View the article online at http://citywire.co.uk/money/article/a888572
Henderson’s Lofthouse: oil woes overshadowing divi hotspots
Encouraging increases are being overlooked as attention is focused on hardship in the resources sector, says income manager.
Investors' focus on the falling oil price and the inevitable curtailing of dividends in the resources sector is leading them to overlook income-paying opportunities in the broader market.
In an investment update, Lofthouse said investors had rightly focused on defensive parts of the market following the oil price plunge, but cautioned against becoming too conservative.

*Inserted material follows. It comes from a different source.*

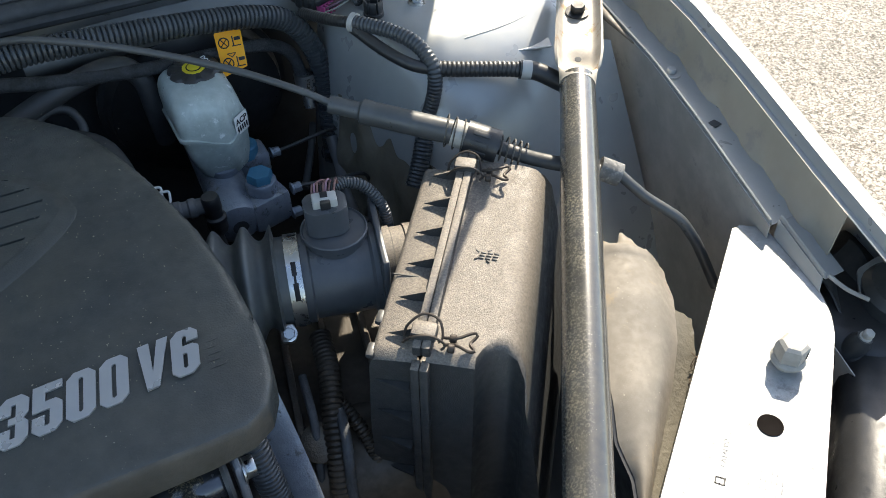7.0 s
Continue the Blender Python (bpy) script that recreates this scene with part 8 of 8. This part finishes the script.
# front of the car below the support, closing the bay
single("radiator", rbox(0.80, 0.05, 0.45, 0.006, Matrix.Translation((MID, -0.12, 0.55))), M_FIREWALL, "black radiator core behind the support", "radiator")
lamp = thing("headlamp", "black headlamp housing with ribbed rear cover beside the plate", "headlamp")
LMH = Matrix.Translation((0.735, 0.030, 0.728)) @ Matrix.Rotation(radians(24), 4, "Z")
part("housing", rbox(0.19, 0.25, 0.12, 0.025, LMH, seg=3), M_BLACK, lamp)
part("front_body", rbox(0.42, 0.17, 0.10, 0.03, Matrix.Translation((0.597, -0.10, 0.735)) @ Matrix.Rotation(radians(41), 4, "Z"), seg=3), M_BLACK, lamp)
part("rear_cover", lathe([(0.045, 0.0), (0.045, 0.018), (0.038, 0.026), (0.002, 0.028)], 32, m=LMH @ Matrix.Translation((0.0, 0.03, 0.055))), M_COVER_BLACK, lamp)
part("adjuster", lathe([(0.012, 0), (0.012, 0.03), (0.008, 0.034)], 8, m=LMH @ Matrix.Translation((-0.06, -0.06, 0.055))), M_PALE, lamp)
lb = thing("lamp_bracket", "pale sunlit bracket with a square hole beside the headlamp", "bracket")
LBM = Matrix.Translation((0.704, 0.072, 0.797)) @ Matrix.Rotation(radians(28), 4, "Z") @ Matrix.Rotation(radians(-12), 4, "Y")
part("plate", prism(round_outline([(-0.022, -0.030), (0.040, -0.030), (0.042, 0.016), (0.014, 0.030), (-0.016, 0.018)], 0.004), -0.0015, 0.0015, 0.0006, m=LBM), M_STOP, lb)
# Near-black square painted as the shade in the hole.
part("square_hole", rbox(0.010, 0.012, 0.0008, 0, LBM @ Matrix.Translation((0.006, 0.002, 0.0020))), M_CAVITY, lb)
lf = thing("fender_liner", "black creased plastic liner under the fender's nose", "liner")
part("skin", sheet(lambda u, v: Vector((0.655 + 0.075 * v, 0.128 - 0.085 * u + 0.012 * v, 0.806 - 0.030 * u + 0.008 * math.sin(v * 7 + u * 5) - 0.010 * v)), 16, 16, 0.002), M_COVER_BLACK, lf, smooth=60)
part("edge_rail", tube([(0.645, 0.098, 0.826), (0.652, 0.080, 0.820), (0.664, 0.062, 0.816)], 0.0022, 8), M_STOP, lf)
part("screw_post", lathe([(0.013, -0.05), (0.011, -0.010), (0.0085, -0.004), (0.0075, 0.0)], 16, m=Matrix.Translation((0.640, 0.038, 0.800)) @ Matrix.Rotation(radians(14), 4, "X")), M_COVER_BLACK, lf)
part("screw", hexbolt(0.009, 0.007, 0.0058, m=Matrix.Translation((0.640, 0.038, 0.800)) @ Matrix.Rotation(radians(14), 4, "X")), M_STOP, lf)
single("subframe", rbox(1.1, 0.12, 0.10, 0.02, Matrix.Translation((MID, 0.25, 0.28))), M_FIREWALL, "dark subframe beam below the engine", "subframe", kind="structure")

# Added near-black sheet: stands for the shaded depth and hides the ground.
single("undertray", sheet(lambda u, v: Vector((-0.95 + 1.65 * u, -0.28 + 1.1 * v, 0.33 + 0.015 * math.sin(u * 20))), 20, 12, 0.004), M_CAVITY, "added black sheet closing the open space below the engine", "undertray", kind="structure")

Lofthouse said he was avoiding areas where more dividend cuts were likely, namely mining and oil, but added there was seemingly a belief in markets that all income-paying companies were under pressure.
‘The outlook for dividend growth is actually quite good,’ he said. 'We have seen Taiwan Semiconductor (TSM.N) increase its dividend by 33% which is a pretty big statement.

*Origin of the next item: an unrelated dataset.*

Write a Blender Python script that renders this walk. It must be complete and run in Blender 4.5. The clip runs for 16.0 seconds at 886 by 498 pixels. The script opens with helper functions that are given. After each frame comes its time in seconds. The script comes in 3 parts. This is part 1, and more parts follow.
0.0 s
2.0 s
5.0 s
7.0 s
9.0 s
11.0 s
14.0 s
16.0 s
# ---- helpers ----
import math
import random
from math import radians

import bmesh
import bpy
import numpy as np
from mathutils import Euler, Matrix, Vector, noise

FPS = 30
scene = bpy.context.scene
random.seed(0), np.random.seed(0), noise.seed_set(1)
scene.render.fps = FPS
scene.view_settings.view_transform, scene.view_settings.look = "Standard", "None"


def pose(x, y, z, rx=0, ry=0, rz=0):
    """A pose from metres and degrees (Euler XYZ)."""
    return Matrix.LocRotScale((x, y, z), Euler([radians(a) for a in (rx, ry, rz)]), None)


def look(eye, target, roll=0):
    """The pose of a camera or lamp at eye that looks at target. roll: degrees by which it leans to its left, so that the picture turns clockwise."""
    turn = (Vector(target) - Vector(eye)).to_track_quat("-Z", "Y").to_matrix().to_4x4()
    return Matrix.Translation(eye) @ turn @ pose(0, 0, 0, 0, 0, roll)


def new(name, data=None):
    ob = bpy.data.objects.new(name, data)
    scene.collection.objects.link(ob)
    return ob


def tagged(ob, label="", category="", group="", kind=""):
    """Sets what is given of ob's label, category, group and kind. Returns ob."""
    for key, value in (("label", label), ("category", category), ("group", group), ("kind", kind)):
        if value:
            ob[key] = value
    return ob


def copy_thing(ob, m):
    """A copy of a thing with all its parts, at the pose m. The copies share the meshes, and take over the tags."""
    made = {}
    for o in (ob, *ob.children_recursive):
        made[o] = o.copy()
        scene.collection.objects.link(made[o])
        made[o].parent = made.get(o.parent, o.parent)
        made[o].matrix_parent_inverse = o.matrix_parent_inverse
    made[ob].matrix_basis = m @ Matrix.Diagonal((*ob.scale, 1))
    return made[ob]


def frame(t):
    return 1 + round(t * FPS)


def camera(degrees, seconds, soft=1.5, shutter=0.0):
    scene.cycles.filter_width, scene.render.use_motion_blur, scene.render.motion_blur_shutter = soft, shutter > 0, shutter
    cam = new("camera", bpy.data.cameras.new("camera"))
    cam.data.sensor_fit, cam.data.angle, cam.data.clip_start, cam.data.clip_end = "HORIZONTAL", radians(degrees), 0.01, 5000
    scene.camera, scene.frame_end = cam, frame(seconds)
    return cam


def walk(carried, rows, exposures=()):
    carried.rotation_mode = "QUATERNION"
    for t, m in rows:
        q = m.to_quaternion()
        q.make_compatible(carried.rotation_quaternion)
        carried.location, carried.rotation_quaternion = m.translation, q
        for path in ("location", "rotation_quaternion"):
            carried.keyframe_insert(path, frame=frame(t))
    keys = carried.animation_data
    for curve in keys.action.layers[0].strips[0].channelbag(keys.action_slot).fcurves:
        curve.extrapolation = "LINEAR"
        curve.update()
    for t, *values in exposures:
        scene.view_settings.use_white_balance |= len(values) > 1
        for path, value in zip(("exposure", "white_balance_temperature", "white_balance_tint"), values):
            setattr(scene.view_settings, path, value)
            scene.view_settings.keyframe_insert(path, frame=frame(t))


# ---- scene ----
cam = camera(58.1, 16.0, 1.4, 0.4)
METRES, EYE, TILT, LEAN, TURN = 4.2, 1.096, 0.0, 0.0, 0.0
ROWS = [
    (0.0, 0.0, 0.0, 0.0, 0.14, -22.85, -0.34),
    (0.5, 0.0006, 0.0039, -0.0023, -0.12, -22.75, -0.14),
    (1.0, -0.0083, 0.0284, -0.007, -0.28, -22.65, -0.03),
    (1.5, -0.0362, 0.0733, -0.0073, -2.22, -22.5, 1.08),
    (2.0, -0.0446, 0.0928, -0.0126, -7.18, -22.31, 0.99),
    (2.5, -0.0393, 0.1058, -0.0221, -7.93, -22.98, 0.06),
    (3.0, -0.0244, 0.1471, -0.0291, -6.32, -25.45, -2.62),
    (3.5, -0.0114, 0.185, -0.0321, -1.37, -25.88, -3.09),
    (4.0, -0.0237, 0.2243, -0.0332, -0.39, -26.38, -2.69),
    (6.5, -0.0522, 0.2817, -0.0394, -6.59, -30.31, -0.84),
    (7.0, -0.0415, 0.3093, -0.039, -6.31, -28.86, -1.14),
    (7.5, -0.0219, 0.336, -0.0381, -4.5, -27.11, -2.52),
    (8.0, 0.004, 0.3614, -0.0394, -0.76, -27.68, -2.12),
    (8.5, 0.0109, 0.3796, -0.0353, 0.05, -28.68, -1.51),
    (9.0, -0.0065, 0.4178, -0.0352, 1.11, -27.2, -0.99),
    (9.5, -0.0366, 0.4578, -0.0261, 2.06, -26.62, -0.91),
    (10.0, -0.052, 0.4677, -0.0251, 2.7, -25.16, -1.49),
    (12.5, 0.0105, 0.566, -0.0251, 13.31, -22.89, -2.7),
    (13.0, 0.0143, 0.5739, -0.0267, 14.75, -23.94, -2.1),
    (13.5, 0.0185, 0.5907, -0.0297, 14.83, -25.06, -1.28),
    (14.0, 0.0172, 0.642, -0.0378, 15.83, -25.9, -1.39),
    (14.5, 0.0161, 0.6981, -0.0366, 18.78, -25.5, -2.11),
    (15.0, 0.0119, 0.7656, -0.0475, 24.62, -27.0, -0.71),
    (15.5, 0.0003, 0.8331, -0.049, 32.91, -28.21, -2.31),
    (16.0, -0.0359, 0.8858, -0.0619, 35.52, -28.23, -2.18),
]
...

‘We have seen a number of big European institutions, like AXA (AXAF.PA), which we own, increase their dividend by double digit amounts and even a French house builder increasing its dividend by 10% for next year. I think dividend growth in many sectors is quite good.
‘It will be overshadowed by the resources sector. We are definitely set to see cuts in the mining and commodities sector this year and next and it is likely that we continue to see oil, with many US oil companies cutting their dividend this year, and that will take the edge off top line growth.’

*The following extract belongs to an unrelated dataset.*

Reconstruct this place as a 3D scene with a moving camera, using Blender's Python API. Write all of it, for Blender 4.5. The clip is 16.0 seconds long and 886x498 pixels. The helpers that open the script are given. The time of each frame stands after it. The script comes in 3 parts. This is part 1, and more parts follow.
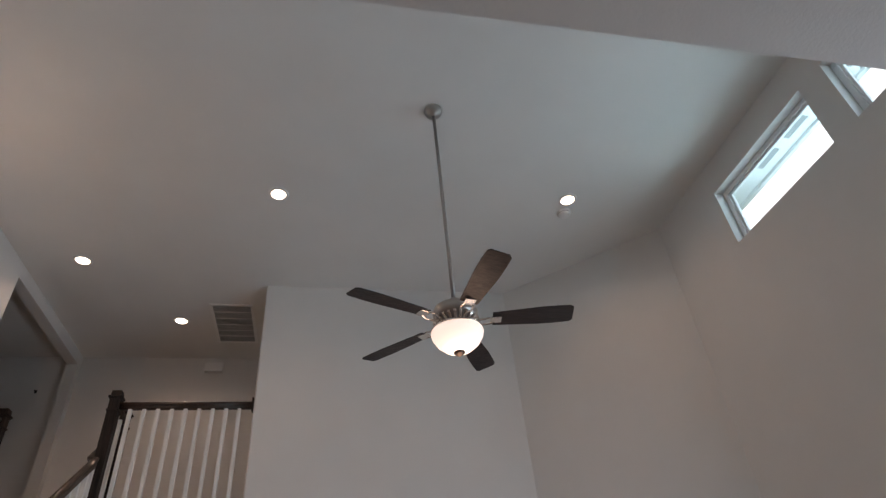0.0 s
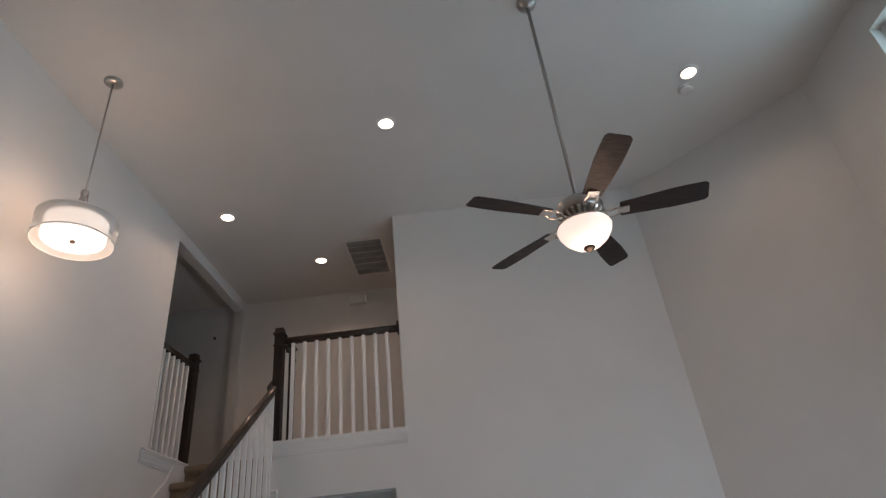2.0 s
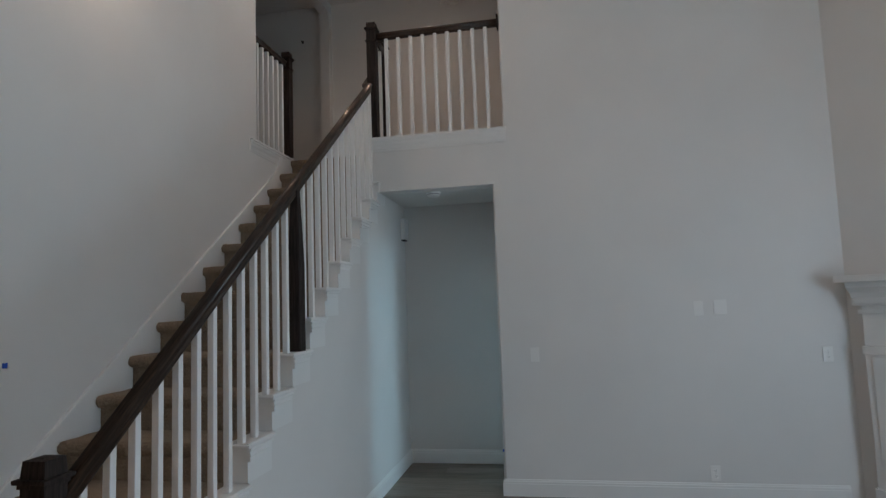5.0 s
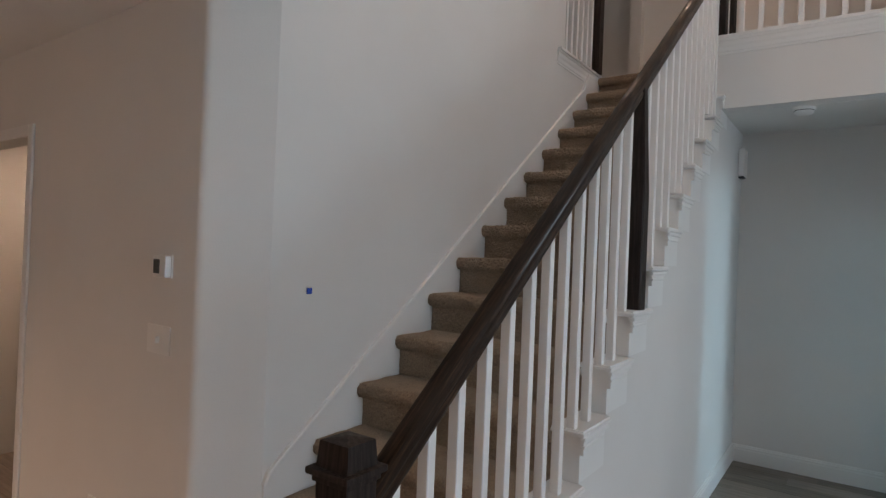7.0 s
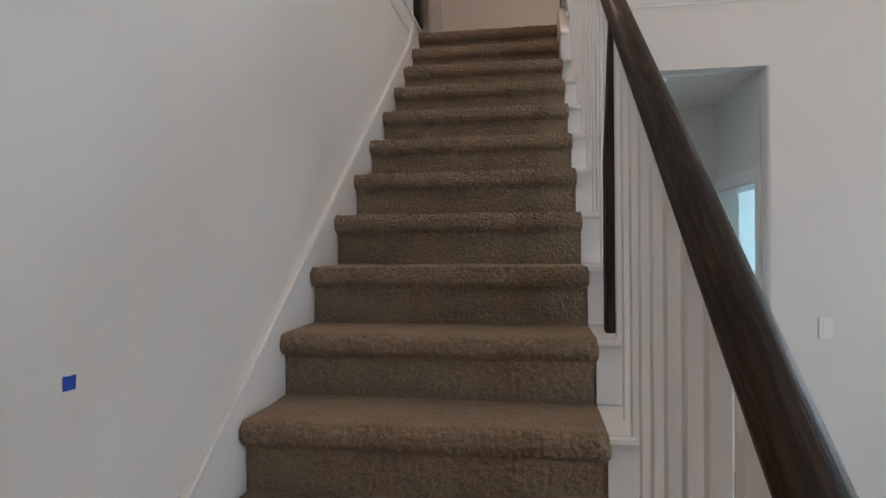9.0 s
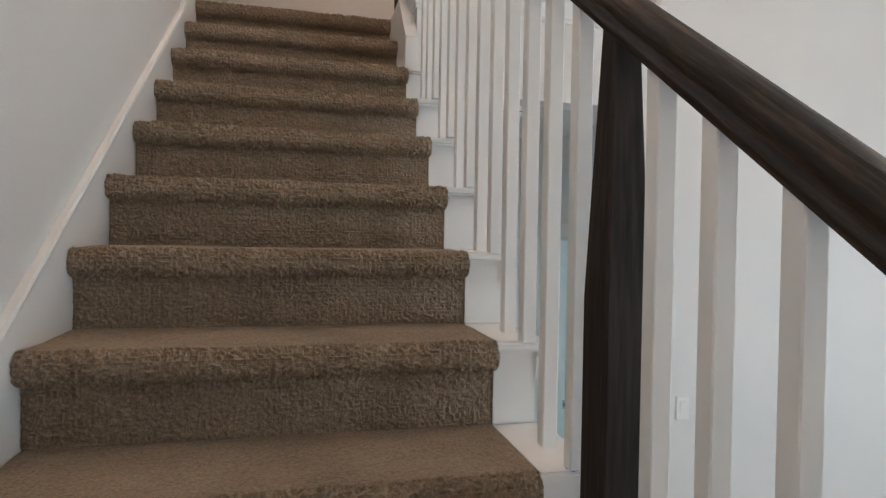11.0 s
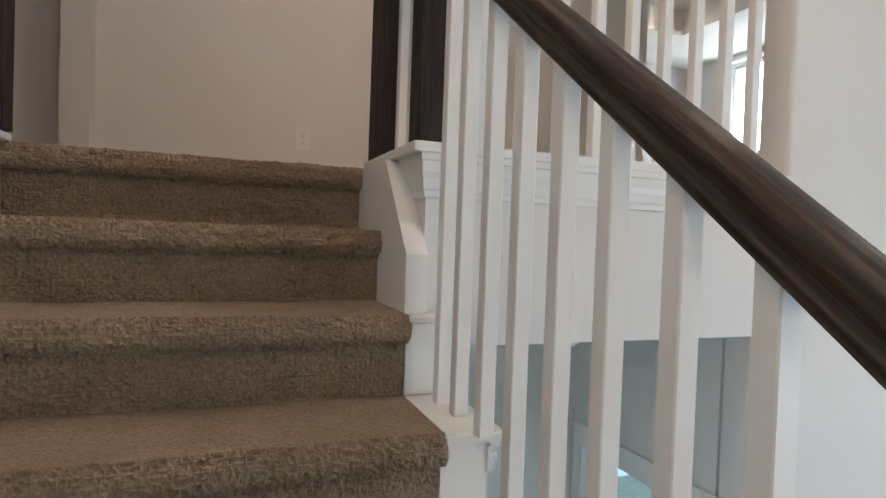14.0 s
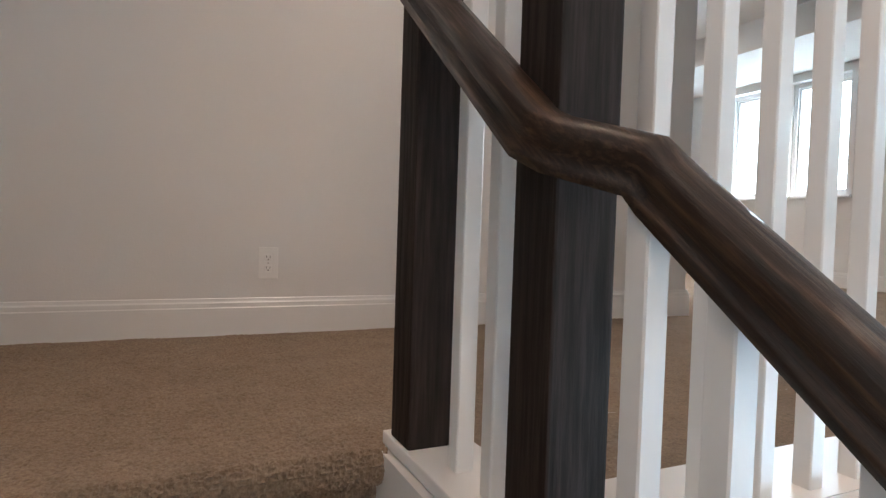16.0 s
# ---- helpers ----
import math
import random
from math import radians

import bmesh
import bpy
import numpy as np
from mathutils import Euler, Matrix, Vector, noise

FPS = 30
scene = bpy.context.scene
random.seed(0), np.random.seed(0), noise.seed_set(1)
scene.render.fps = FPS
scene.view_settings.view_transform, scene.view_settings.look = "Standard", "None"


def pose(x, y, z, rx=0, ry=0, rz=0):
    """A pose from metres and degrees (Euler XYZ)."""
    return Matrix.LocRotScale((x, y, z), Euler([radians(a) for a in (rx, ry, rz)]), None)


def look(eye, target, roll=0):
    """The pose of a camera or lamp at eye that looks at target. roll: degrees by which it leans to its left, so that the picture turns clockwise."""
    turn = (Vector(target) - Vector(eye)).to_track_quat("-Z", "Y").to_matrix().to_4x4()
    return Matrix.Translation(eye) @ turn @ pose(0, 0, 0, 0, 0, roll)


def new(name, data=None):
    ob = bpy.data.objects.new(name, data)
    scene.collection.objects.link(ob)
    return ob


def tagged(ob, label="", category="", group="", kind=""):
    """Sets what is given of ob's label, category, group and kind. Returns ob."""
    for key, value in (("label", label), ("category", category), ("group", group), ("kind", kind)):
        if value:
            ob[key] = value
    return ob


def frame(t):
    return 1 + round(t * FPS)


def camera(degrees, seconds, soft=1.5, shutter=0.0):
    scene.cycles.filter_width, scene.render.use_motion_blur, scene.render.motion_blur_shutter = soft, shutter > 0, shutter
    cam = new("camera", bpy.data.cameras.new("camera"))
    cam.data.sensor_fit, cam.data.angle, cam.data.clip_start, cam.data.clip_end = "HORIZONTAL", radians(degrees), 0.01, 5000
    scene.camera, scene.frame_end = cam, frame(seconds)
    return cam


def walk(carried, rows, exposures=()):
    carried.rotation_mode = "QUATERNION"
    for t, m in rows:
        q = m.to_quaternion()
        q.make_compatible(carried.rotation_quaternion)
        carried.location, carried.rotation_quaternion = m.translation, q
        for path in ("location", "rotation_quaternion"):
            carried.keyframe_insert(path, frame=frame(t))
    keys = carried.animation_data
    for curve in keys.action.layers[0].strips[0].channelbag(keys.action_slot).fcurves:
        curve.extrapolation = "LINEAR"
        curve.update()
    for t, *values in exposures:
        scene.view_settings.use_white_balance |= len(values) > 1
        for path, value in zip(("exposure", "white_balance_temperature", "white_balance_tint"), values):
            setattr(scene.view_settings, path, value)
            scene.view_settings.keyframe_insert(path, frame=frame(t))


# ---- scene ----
cam = camera(74.28, 16.0, soft=1.4, shutter=0.0)
# seconds, x, y, z, yaw, pitch, lean
PATH = [
    (0.0, 2.797, -5.881, 1.909, -10.74, 36.71, 4.72),
    (0.5, 2.803, -5.880, 1.902, -9.07, 36.90, 4.86),
    (1.0, 2.802, -5.857, 1.900, -2.69, 35.20, 5.55),
    (1.5, 2.816, -5.823, 1.878, 2.43, 33.34, 6.30),
    (2.0, 2.800, -5.810, 1.863, 3.88, 30.23, 5.56),
    (2.5, 2.776, -5.782, 1.845, 3.96, 25.94, 4.63),
    (3.0, 2.766, -5.732, 1.811, 4.64, 19.83, 4.20),
    (3.5, 2.768, -5.672, 1.793, 6.20, 15.12, 3.79),
    (3.7, 2.760, -5.672, 1.758, 6.71, 13.72, 3.62),
    (5.8, 2.462, -5.295, 1.629, 20.67, -0.34, -0.70),
    (6.0, 2.432, -5.210, 1.622, 25.23, -1.41, -0.94),
    (6.5, 2.161, -4.973, 1.605, 32.43, -0.32, -1.54),
    (7.0, 1.844, -4.816, 1.593, 35.25, 0.39, -2.29),
    (7.5, 1.545, -4.635, 1.597, 31.88, 0.89, -1.76),
    (8.0, 1.249, -4.409, 1.622, 29.41, 1.76, 0.24),
    (8.5, 0.997, -4.268, 1.638, 20.22, 1.00, 0.80),
    (8.7, 0.897, -4.179, 1.634, 15.27, 0.18, 0.70),
    (10.8, 0.533, -3.144, 1.943, -11.97, -1.31, -0.85),
    (11.0, 0.528, -3.048, 1.994, -13.21, -0.86, -0.96),
    (11.5, 0.494, -2.838, 2.147, -18.30, -0.71, -0.94),
    (12.0, 0.548, -2.631, 2.303, -21.70, 0.46, -2.20),
    (12.5, 0.505, -2.417, 2.446, -20.21, 1.09, -1.89),
    (13.0, 0.486, -2.229, 2.627, -20.06, 0.51, -1.04),
    (13.5, 0.542, -1.996, 2.830, -15.93, 1.34, -0.75),
    (14.0, 0.534, -1.810, 2.937, -20.77, -1.22, -2.07),
    (14.5, 0.568, -1.625, 3.055, -23.27, -0.04, -2.84),
    (15.0, 0.570, -1.381, 3.216, -20.94, -0.47, -2.20),
    (15.5, 0.532, -1.243, 3.355, -26.07, -1.11, -1.95),
    (16.0, 0.590, -0.998, 3.551, -24.66, -1.80, -1.82),
]
EXPOSURES = [(0.0, 1.04, 7050, 19), (3.7, 1.00, 6650, 13), (5.8, 1.20, 6500, 10), (7.0, 1.54, 7000, 16), (8.5, 1.76, 7100, 16),
             (10.8, 2.20, 6950, 12), (14.5, 2.20, 6600, 9), (16.0, 2.36, 6200, 9)]
walk(cam, [(t, pose(x, y, z, 90 + pitch, lean, yaw)) for t, x, y, z, yaw, pitch, lean in PATH], EXPOSURES)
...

Instead, Lofthouse (pictured) said he was focusing on areas of the market which are showing resilience, as well as undergoing meaningful restructuring. Telecommunications, which makes up 9.6% of the fund, was a prime example, he said.
‘We have got a large position in telecommunications and that is a sector [which] perhaps over-invested in the past and has been restructuring and we are now seeing the fruits of that. We are seeing better data usage and we invest in certain markets around the world and telecoms has been a good one for us.’
Elsewhere, Lofthouse said he was still heavily invested in financials but with a clear emphasis on insurance and ancillary industries rather than banks.
‘We have quite a big exposure to financials but within that we have quite low exposure to banks. In terms of places we are avoiding, we don’t have any exposure to European banks and we don’t have very much in mining and we are underweight oil. We are avoiding the areas where dividend cuts are more likely.’